The Keys to a Great Spring Vegetable Plate
Meet the I-Don’t-Want-To-Make-An-Appetizer appetizer you’re almost obligated to make this spring.
Good, fresh ingredients separate the crudites of the world from the vegetable platters — those seran-wrapped, pie chart-esque platters of bland, limp carrots and cauliflower with a slick of ranch in the center. (Celery doesn’t have a dog in this fight.) Baby carrots picked yesterday; snap peas with an audible crunch; radishes so pungent they make your eyes squint — these are what makes this absurdly simple, five minute arrangement work on so many levels.
Since most of the ingredients are served raw, they better be able to carry their weight in flavor. Don’t go into this with an opinionated grocery list. Go with what’s available, and let the season dictate what goes on the plate. All you have to do is follow this formula, then assemble. You’ll impress last-minute guests and hungry pre-dinner lurkers alike.
There are too many options to list in this category in the spring: snap peas, snow peas, any type of shelled pea. Give them a rinse. Strip off their strings, or don’t (depends on how much you like whoever’s eating).

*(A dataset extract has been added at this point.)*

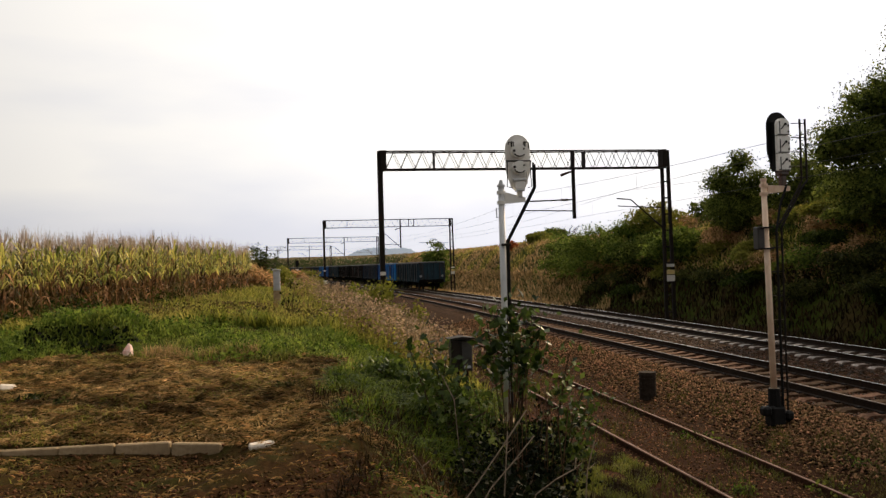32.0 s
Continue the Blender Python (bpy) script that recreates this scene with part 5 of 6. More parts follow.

Baby rainbow carrots reign supreme in my book: crunchy, colorful, built-in handles aka stems. Peel a layer off each carrot — this will get rid of the dirt, and make the colors even more vibrant. Trim the tops so there’s still a bit of green stem attached to the carrot. I also reach for fennel, baby radishes, and baby broccoli to mix things up.
Feel free to bypass this category and keep everything in raw territory if you’re short on patience— this part’s optional. But, if you want to make things a little more interesting, grab produce you can eat with your hands (cauliflower florets, asparagus stalks, spring onion) and quickly char them with a drizzle of oil and salt over high heat in a cast-iron pan or under the broiler for 8–10 minutes until browned and almost blackened. Let cool before arranging on the plate.
The final touch. Not only do greens bring the whole plate together, but they are equally great for dipping. You want something crisp that you can peel off leaf by leaf: little gems, endive, and radicchio are all great options. Separate the leaves, give them a rinse, and dry well.
Once everything is arranged on the plate, you’re going to want something to coat all those cool, crisp veg. I consider buttermilk ranch to be the defacto dressing for spring — that’s just my opinion (but also the right opinion). Ours is made in our kitchen with greek yogurt, which gives the dip a nice tang and lightens everything up.
Any kind of pesto is great here: you want something bright and zingy to dip the leafy and crisp components into. Our kitchen team uses walnuts and rosemary to give pesto an unexpected twist.